**Dataset extract:**
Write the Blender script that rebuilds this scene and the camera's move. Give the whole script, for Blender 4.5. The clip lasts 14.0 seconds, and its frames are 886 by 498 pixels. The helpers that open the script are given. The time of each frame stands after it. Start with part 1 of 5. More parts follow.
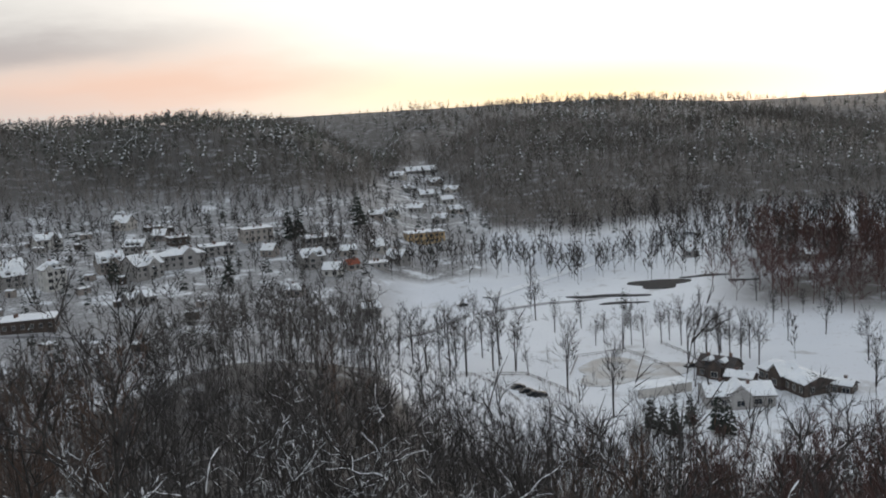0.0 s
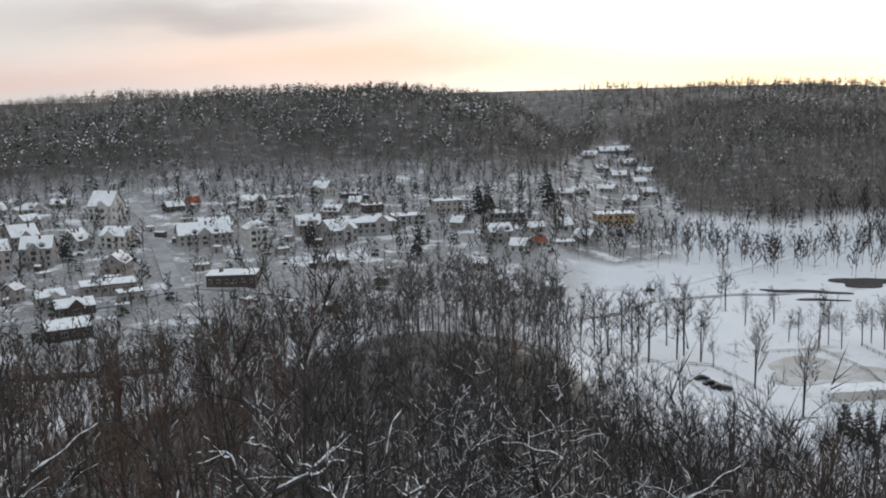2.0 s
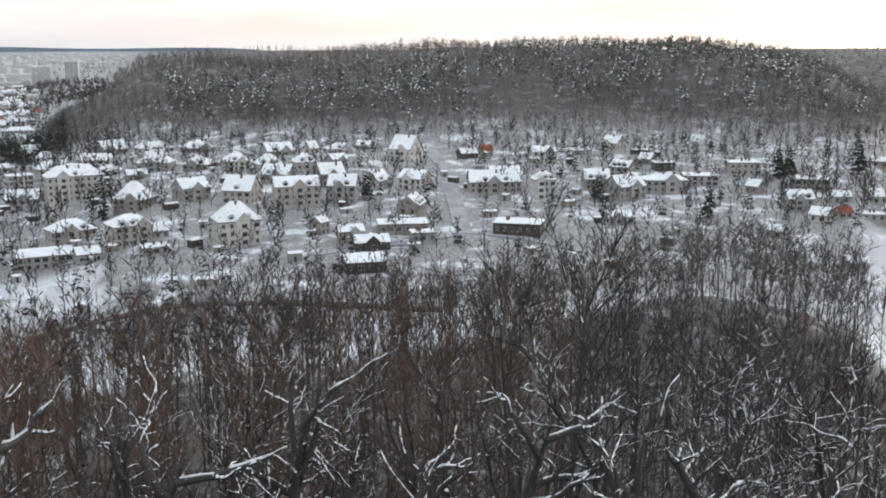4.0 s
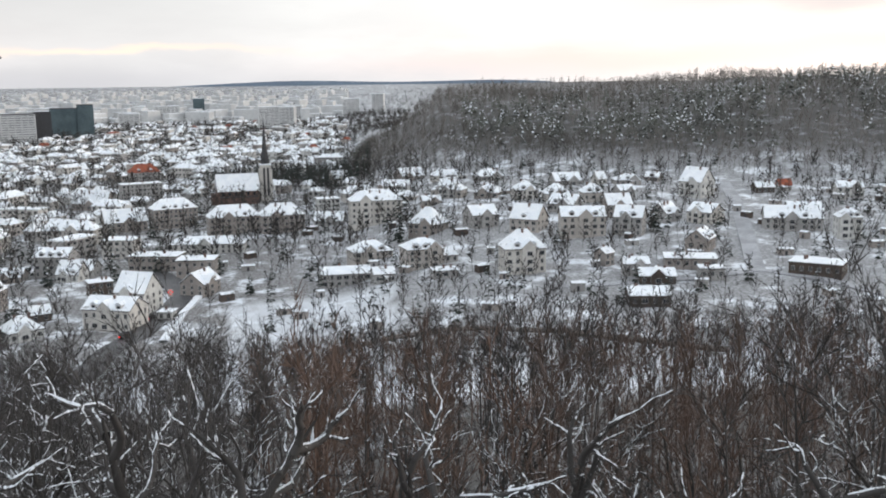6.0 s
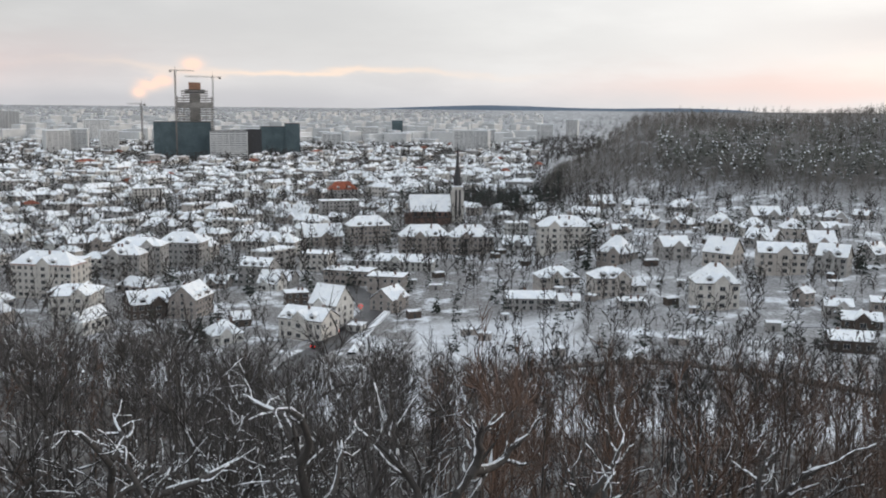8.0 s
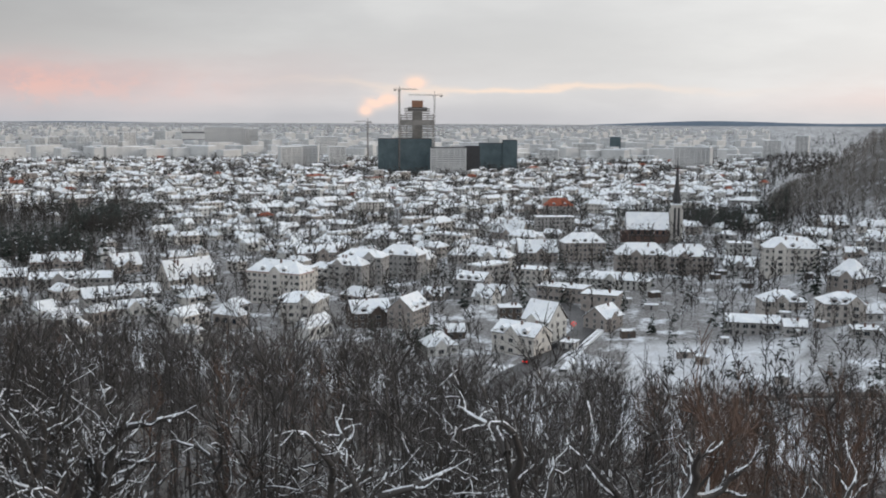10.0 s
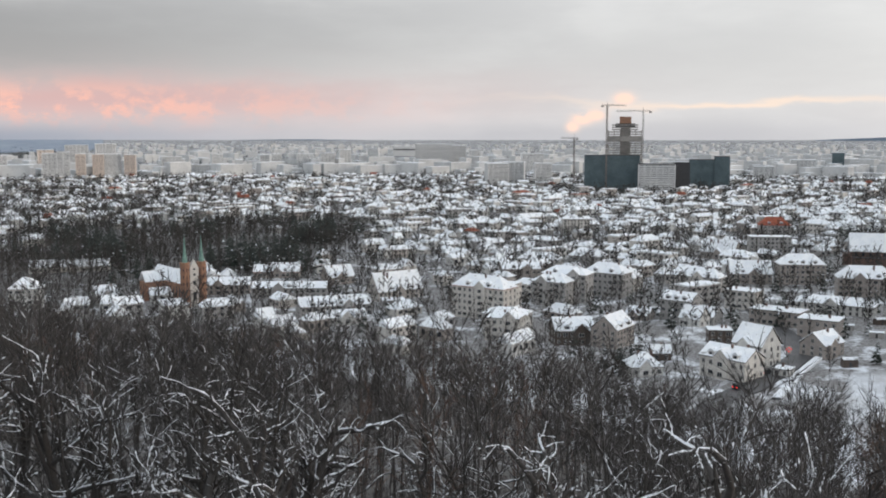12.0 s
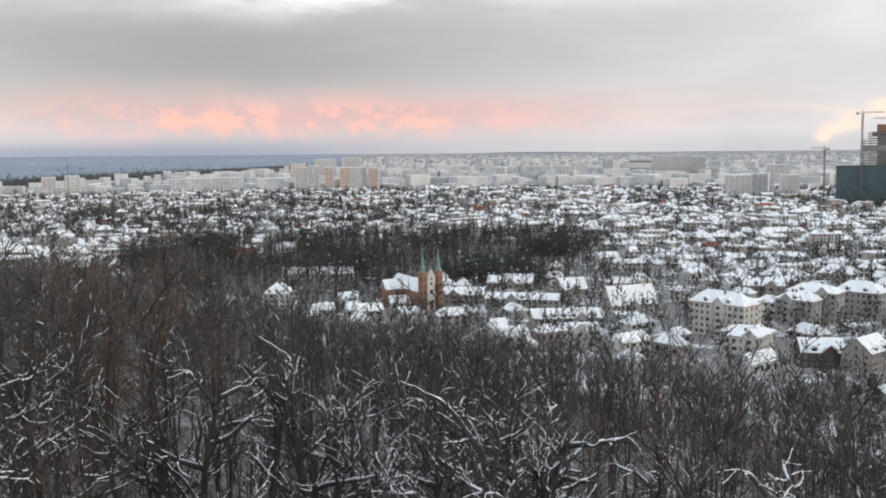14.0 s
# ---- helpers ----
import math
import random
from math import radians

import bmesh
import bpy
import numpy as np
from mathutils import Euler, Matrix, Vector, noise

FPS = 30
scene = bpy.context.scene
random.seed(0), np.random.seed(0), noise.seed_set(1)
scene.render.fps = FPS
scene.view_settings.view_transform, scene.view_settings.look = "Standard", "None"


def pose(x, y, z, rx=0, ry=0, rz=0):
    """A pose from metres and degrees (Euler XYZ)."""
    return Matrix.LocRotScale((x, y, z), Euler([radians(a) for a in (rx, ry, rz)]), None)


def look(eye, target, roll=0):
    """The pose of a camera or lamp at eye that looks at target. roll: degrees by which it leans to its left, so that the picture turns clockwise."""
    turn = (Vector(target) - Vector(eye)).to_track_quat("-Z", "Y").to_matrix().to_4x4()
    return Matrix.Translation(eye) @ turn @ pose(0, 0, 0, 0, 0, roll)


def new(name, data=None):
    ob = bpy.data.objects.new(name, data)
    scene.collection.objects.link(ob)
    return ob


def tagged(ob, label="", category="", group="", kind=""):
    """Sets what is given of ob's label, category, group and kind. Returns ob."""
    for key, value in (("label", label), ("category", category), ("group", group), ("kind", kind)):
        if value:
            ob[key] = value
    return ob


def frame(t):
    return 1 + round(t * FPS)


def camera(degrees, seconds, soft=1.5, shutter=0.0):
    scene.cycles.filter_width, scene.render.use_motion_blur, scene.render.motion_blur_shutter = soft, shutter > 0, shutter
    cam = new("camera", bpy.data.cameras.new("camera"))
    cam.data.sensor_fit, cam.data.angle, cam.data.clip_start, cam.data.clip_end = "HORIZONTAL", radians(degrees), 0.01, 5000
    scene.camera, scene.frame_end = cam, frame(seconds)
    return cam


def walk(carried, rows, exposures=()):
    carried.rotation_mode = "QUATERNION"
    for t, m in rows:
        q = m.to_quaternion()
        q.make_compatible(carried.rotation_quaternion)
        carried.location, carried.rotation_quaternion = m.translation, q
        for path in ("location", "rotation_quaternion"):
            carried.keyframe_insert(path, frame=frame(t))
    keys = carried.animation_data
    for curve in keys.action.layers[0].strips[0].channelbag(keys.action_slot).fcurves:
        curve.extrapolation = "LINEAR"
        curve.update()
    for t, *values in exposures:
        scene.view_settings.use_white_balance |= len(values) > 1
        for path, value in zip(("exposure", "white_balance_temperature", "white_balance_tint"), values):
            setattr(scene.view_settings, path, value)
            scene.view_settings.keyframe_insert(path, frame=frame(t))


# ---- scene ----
# The camera turns on the platform of a lookout tower, held at arm's length.
cam = camera(49.0, 14.0, soft=1.9)
EYE = 100.0
ARM = 0.55
ROWS = [
    (0, -0.00, -8.23, 3.38),
    (0.5, 0.57, -7.49, 3.12),
    (1, 3.86, -7.74, 1.74),
    (1.5, 7.80, -8.24, 1.83),
    (2, 11.15, -9.11, 1.50),
    (2.5, 15.67, -10.45, 1.53),
    (3, 20.36, -11.25, 1.61),
    (3.2, 21.49, -11.31, 1.12),
    (5.3, 38.55, -10.64, 0.72),
    (5.5, 39.29, -9.82, 0.56),
    (6, 44.95, -9.69, 0.71),
    (6.5, 48.48, -8.70, 0.53),
    (7, 50.79, -8.69, 0.17),
    (7.5, 53.05, -8.24, -0.74),
    (7.7, 54.27, -8.18, -0.69),
    (9.8, 67.13, -7.65, -0.53),
    (10, 68.76, -7.35, -0.32),
    (10.5, 70.79, -6.35, 0.16),
    (11, 73.17, -6.20, 0.17),
    (11.5, 77.40, -6.69, -0.01),
    (12, 80.84, -6.41, -0.02),
    (12.5, 84.77, -6.32, 0.02),
    (13, 86.81, -5.94, -0.67),
    (13.5, 91.10, -5.89, -0.27),
    (14, 94.59, -5.63, 0.51),
]

# the clip's camera opens up as it turns away from the bright sky
EXPOSURES = [(0.0, -0.6), (1.0, -0.55), (2.0, -0.35), (3.0, 0.05), (5.5, 0.26), (6.5, 0.18), (7.5, 0.04), (10.0, -0.1), (13.0, 0.05), (14.0, 0.12)]


def held(yaw, pitch, roll):
    a = radians(yaw)
    return pose(-ARM * math.sin(a), ARM * math.cos(a), EYE, 90 + pitch, 0, yaw) @ pose(0, 0, 0, 0, 0, -roll)


walk(cam, [(t, held(yaw, pitch, roll)) for t, yaw, pitch, roll in ROWS], EXPOSURES)

# ---- materials: small node helpers ----


class Nodes:
    def __init__(self, tree, clear=True):
        self.tree = tree
        if clear:
            self.tree.nodes.clear()

    def node(self, kind):
        return self.tree.nodes.new(kind)

    def put(self, socket, value):
        if isinstance(value, bpy.types.NodeSocket):
            self.tree.links.new(value, socket)
        elif isinstance(value, (tuple, list)) and len(value) == 3 and len(socket.default_value) == 4:
            socket.default_value = (*value, 1)
        else:
            socket.default_value = value

    def math(self, op, a, b=0.0, c=0.0, clamp=False):
        n = self.node("ShaderNodeMath")
        n.operation, n.use_clamp = op, clamp
        for s, v in zip(n.inputs, (a, b, c)):
            self.put(s, v)
        return n.outputs[0]

    def mix(self, f, a, b, blend="MIX"):
        n = self.node("ShaderNodeMix")
        n.data_type, n.blend_type = "RGBA", blend
        self.put(n.inputs[0], f)
        self.put(n.inputs[6], a)
        self.put(n.inputs[7], b)
        return n.outputs[2]

    def ramp(self, f, lo, hi, a=0.0, b=1.0):
        n = self.node("ShaderNodeMapRange")
        n.interpolation_type = "SMOOTHSTEP"
        for s, v in zip(n.inputs, (f, lo, hi, a, b)):
            self.put(s, v)
        return n.outputs[0]

    def noise(self, vector, scale, detail=4.0, rough=0.55):
        n = self.node("ShaderNodeTexNoise")
        if vector is not None:
            self.put(n.inputs["Vector"], vector)
        n.inputs["Scale"].default_value, n.inputs["Detail"].default_value, n.inputs["Roughness"].default_value = scale, detail, rough
        return n.outputs["Fac"]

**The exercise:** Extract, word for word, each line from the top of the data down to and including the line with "from math import radians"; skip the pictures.

**Exercise solution:**
Write the Blender script that rebuilds this scene and the camera's move. Give the whole script, for Blender 4.5. The clip lasts 14.0 seconds, and its frames are 886 by 498 pixels. The helpers that open the script are given. The time of each frame stands after it. Start with part 1 of 5. More parts follow.
0.0 s
2.0 s
4.0 s
6.0 s
8.0 s
10.0 s
12.0 s
14.0 s
# ---- helpers ----
import math
import random
from math import radians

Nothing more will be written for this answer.